If the path is human_in_loop, the supervisor gives you an approval packet before implementation.
The supervisor creates the source-requirement coverage ledger and SPEC.md.
You ask questions, request revisions, block, defer, or approve the SPEC.
After approval, the supervisor creates work units, acceptance rows, and dossiers.
The supervisor delegates scoped work to workers when supported.
Workers return structured reports.
The supervisor verifies, routes repairs if needed, and gives you the final result.

If you only want a normal quick edit, do not invoke $workflow-supervisor.

CLI Reference

Common commands:

workflow-supervisor list
workflow-supervisor validate
workflow-supervisor doctor --agent all
workflow-supervisor install --agent codex --scope user
workflow-supervisor install --agent claude-code --scope user
workflow-supervisor install --agent all --scope project --project .
workflow-supervisor emit-context --agent generic --out AGENTS.md
workflow-supervisor validate-dossier .workflow/dossiers/WU-001-implementer.yaml --role implementer --unit WU-001 --json
workflow-supervisor delegate --agent codex --role implementer --unit WU-001 --cwd . --dossier .workflow/dossiers/WU-001-implementer.yaml
workflow-supervisor delegate --agent claude-code --role verifier --unit WU-001 --cwd . --dossier .workflow/dossiers/WU-001-verifier.yaml
workflow-supervisor delegate-doctor --agent all --probe --require-pass

The package exposes two binary names:

workflow-supervisor
workflow-skills

workflow-skills is kept as an alias. Prefer workflow-supervisor in user-facing instructions.

Codex, Claude Code, And Generic Targets

Codex support uses:

SKILL.md
agents/openai.yaml
the codex CLI adapter for delegated workers

Claude Code support uses:

the same SKILL.md folders
the claude CLI adapter for delegated workers
optional emitted context through CLAUDE.md

The presence of agents/openai.yaml does not mean Claude Code is unsupported. It only means Codex has a specific metadata format.

Generic support is for custom Markdown-reading agent setups:

npx workflow-supervisor emit-context --agent generic --skills workflow-supervisor,workflow-docs --out AGENTS.md

Generic is not a certified worker delegation target.

Package Layout

skills/                  Skill instructions
skills/*/agents/          Agent metadata, including Codex openai.yaml files
schemas/                 DossierV1 and WorkerReportV1 schemas
adapters/                Codex and Claude Code delegate command arrays
docs/                    CLI, artifact, compatibility, and troubleshooting docs
assets/                  README image assets
bin/workflow-skills.mjs  Installer, validator, delegation wrapper, and command dispatch

The npm package includes:

skills
adapters
schemas
docs
assets
bin
README.md
LICENSE

Publishing Checklist

Before publishing:

npm run validate
npm pack --dry-run

npm run validate checks skill structure, adapter metadata, schema artifacts, and the test suite.
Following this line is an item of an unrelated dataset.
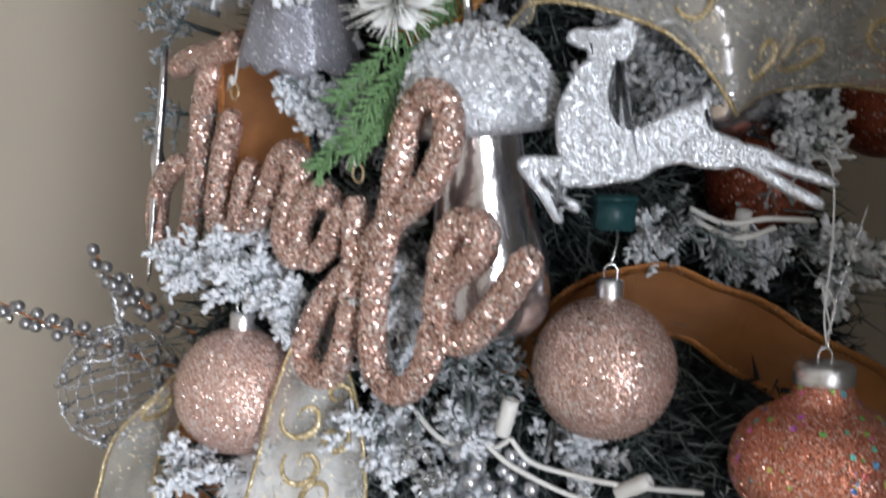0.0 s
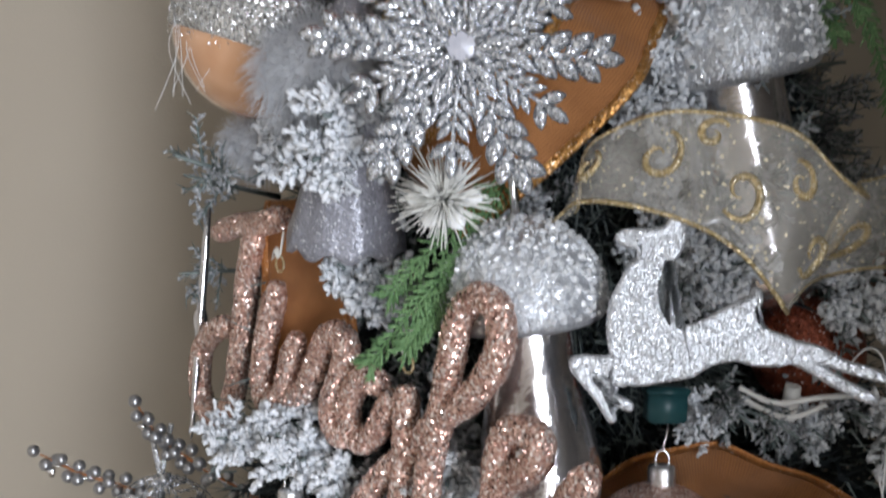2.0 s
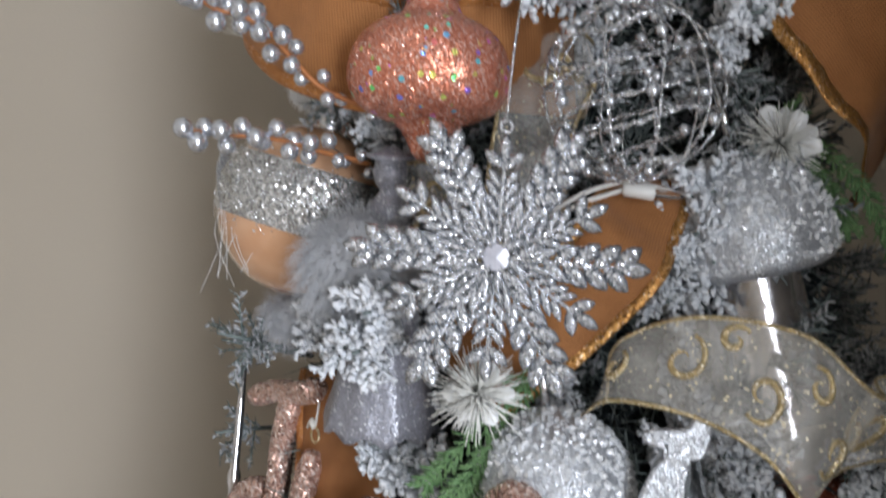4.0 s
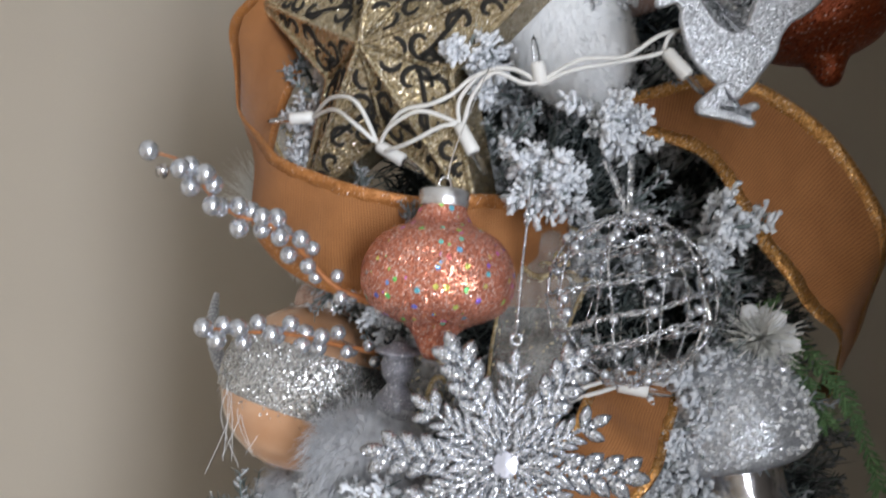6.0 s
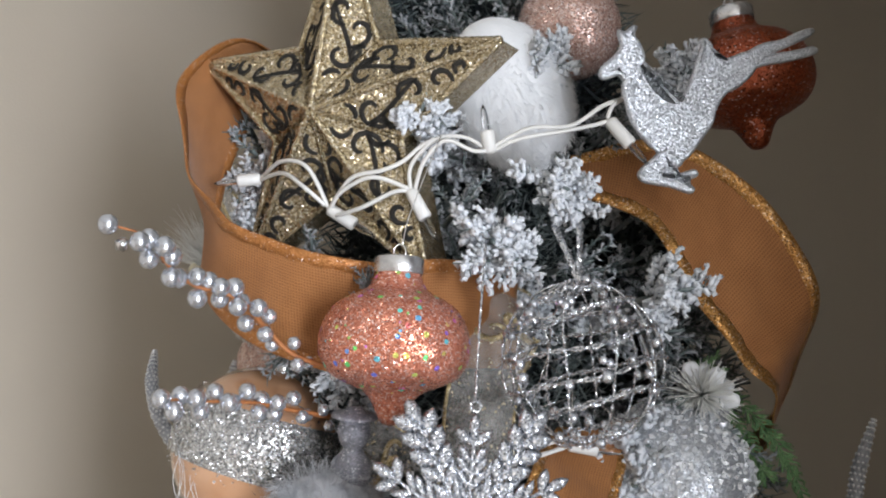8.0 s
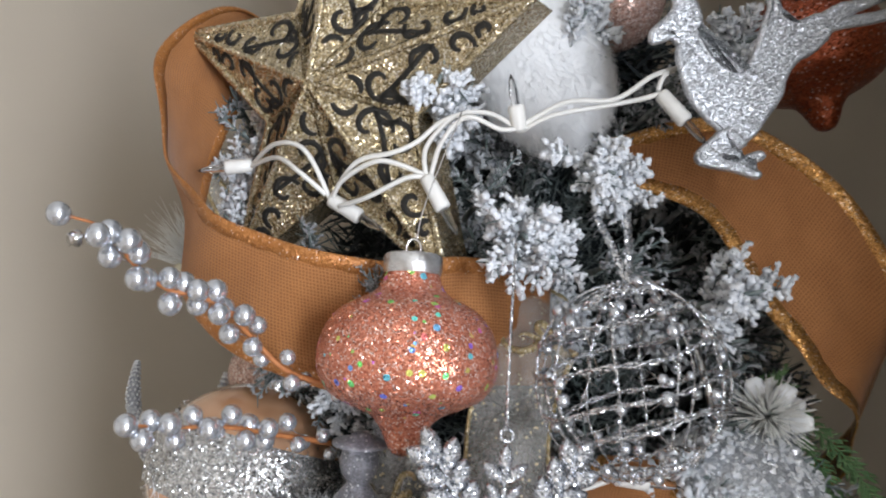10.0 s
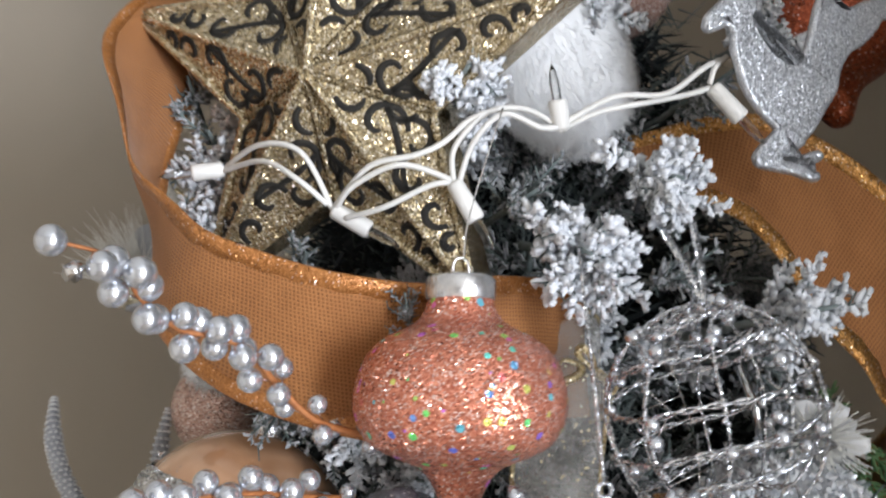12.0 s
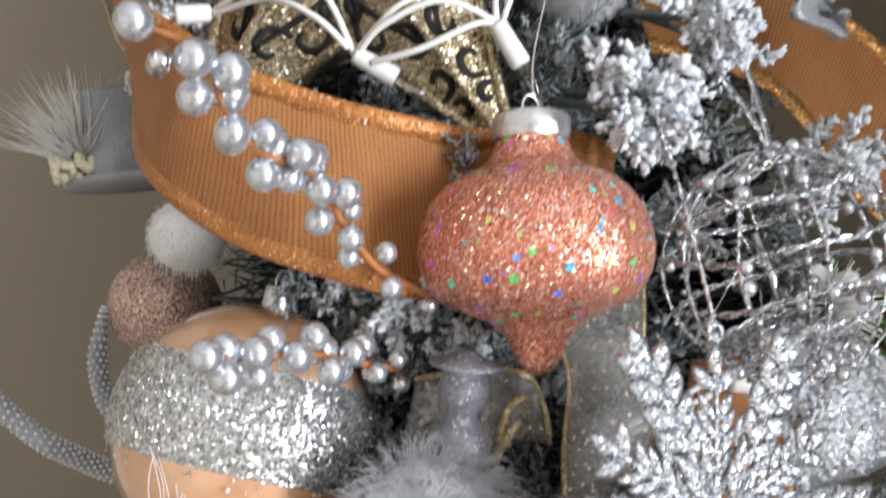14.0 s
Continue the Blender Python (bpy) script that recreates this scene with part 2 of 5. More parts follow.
M_MERCURY = plain("mercury_glass", (0.52, 0.50, 0.51), (0.90, 0.89, 0.91), 0.15, 0.95, scale=160.0, bump=0.0009)
M_PEARL = plain("silver_pearl", (0.56, 0.58, 0.62), (0.70, 0.72, 0.76), 0.25, 0.82, scale=120.0)
M_FLAKE = glitter("bright_silver_glitter", (0.42, 0.44, 0.47), (0.78, 0.80, 0.85), 0.00075, 0.48, 0.24, 0.74, pale=0.20, stray=2.2)
M_WIRE = glitter("silver_glitter_wire", (0.46, 0.48, 0.51), (0.82, 0.84, 0.88), 0.0008, 0.55, 0.20, 0.85, pale=0.22, stray=2.6)
M_DULL = plain("dull_silver_pearl", (0.30, 0.30, 0.31), (0.42, 0.42, 0.43), 0.30, 0.80, scale=120.0)
M_COPPER = plain("copper_wrapped_stem", (0.30, 0.10, 0.03), (0.52, 0.21, 0.07), 0.55, 0.1, scale=600.0)
M_PEACH = swirled("glossy_peach_glass", (0.52, 0.25, 0.115), (0.72, 0.43, 0.26))
M_CABLE = plain("white_cable_plastic", (0.70, 0.68, 0.64), (0.82, 0.81, 0.78), 0.4, scale=150.0)
M_BULB = clear_glass("clear_bulb_glass", (0.95, 0.95, 0.95))
M_FISH = plain("clear_thread", (0.6, 0.6, 0.6), (0.75, 0.75, 0.75), 0.3, scale=100.0)
M_CEDAR = plain("green_cedar", (0.075, 0.165, 0.06), (0.21, 0.34, 0.155), 0.55, scale=140.0)
M_BRISTLE = plain("white_bristles", (0.74, 0.73, 0.68), (0.88, 0.87, 0.84), 0.6)
M_FUR = plain("white_faux_fur", (0.90, 0.905, 0.91), (0.95, 0.955, 0.96), 0.9, scale=300.0, sheen=0.6)
M_GREYFUR = plain("grey_fluff", (0.46, 0.47, 0.49), (0.62, 0.63, 0.66), 0.9, scale=200.0, sheen=0.3)
M_TEAL = plain("dark_teal_box_plastic", (0.010, 0.045, 0.050), (0.018, 0.065, 0.070), 0.4)
# near-black colour stands in for the shade inside the star's openings
M_HOLE_SHADE = plain("hollow_shade", (0.012, 0.011, 0.010), (0.03, 0.026, 0.02), 0.9)
M_GEM = plain("pale_lavender_gem", (0.42, 0.42, 0.47), (0.55, 0.55, 0.60), 0.15, 0.1, scale=300.0)
M_FELT = plain("grey_glitter_felt", (0.24, 0.25, 0.27), (0.46, 0.47, 0.50), 0.85, scale=800.0, bump=0.0006)
M_YARN = plain("cream_yarn", (0.62, 0.56, 0.40), (0.80, 0.74, 0.58), 0.9, scale=300.0, bump=0.001)
M_ICE = plain("icy_silver_crystal", (0.66, 0.68, 0.71), (0.95, 0.96, 0.97), 0.14, 0.25, scale=500.0, bump=0.001)
M_LAV = glitter("silver_grey_sparkle_satin", (0.20, 0.20, 0.225), (0.32, 0.32, 0.36), 0.0007, 0.14, 0.34, 0.25, pale=0.04, stray=0.9)


# ---- mesh tools ----
def curve_points(pts, per=8, closed=False):
    """A smooth line through the points."""
    p = [Vector(q) for q in pts]
    n = len(p)
    if n == 2:
        return [p[0].lerp(p[1], i / per) for i in range(per + 1)]
    out = []
    for i in range(n if closed else n - 1):
        a, b, c, d = (p[(i + k) % n] if closed else p[min(max(i + k, 0), n - 1)] for k in (-1, 0, 1, 2))
        for j in range(per):
            t = j / per
            out.append(0.5 * (2 * b + (c - a) * t + (2 * a - 5 * b + 4 * c - d) * t * t + (3 * b - a - 3 * c + d) * t ** 3))
    if not closed:
        out.append(p[-1])
    return out


def tube(bm, pts, r, n=6, closed=False, flat=1.0):
    """Sweeps a ring along pts; r: a number or one for each point."""
    pts = [Vector(p) for p in pts]
    m = len(pts)
    rs = r if isinstance(r, (list, tuple)) else [r] * m
    rings, side = [], None
    for i, p in enumerate(pts):
        a, b = (pts[(i - 1) % m], pts[(i + 1) % m]) if closed else (pts[max(i - 1, 0)], pts[min(i + 1, m - 1)])
        t = (b - a)
        t = t.normalized() if t.length > 1e-9 else Vector((0, 0, 1))
        if side is None:
            side = t.orthogonal().normalized()
        side = (side - t * side.dot(t))
        side = side.normalized() if side.length > 1e-6 else t.orthogonal().normalized()
        up = t.cross(side)
        rings.append([bm.verts.new(p + rs[i] * (side * math.cos(2 * math.pi * k / n) + flat * up * math.sin(2 * math.pi * k / n))) for k in range(n)])
    for i in range(m if closed else m - 1):
        a, b = rings[i], rings[(i + 1) % m]
        for k in range(n):
            bm.faces.new((a[k], a[(k + 1) % n], b[(k + 1) % n], b[k]))
    if not closed:
        bm.faces.new(rings[0][::-1])
        bm.faces.new(rings[-1])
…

npm pack --dry-run shows exactly what will be included in the npm package.

The package also has:

prepublishOnly: runs npm run validate
engines.node: >=18
license: MIT
bin.workflow-supervisor: bin/workflow-skills
bin.workflow-skills: bin/workflow-skills

Rules For Agents Reading This README

If you are an agent using this package:

Do not start work before complete intake.
Do not infer missing permissions from words like "autonomous", "generate", or "work until done".
If $workflow-supervisor is explicit, select lean_work_unit_runner, strict_full_workflow, or planning_only before heavy planning.
Always keep work units explicit; lean mode uses a compact ledger instead of full per-unit ceremony.
Do not delegate without a valid DossierV1.
Use separate worker agents in strict or explicitly delegated work, not by default for lean execution.
Treat same-session verification as focused-check or self-check, not independent-verifier.
Trust only structured WorkerReportV1 results from delegated workers.
Treat verifier edits as invalid.
Keep .workflow/ ignored and local unless the user explicitly asks to publish it.

The promise is not magic autonomy. The promise is disciplined supervision: clear setup, bounded work, scoped workers, structured reports, evidence, repair, and a clean final handoff.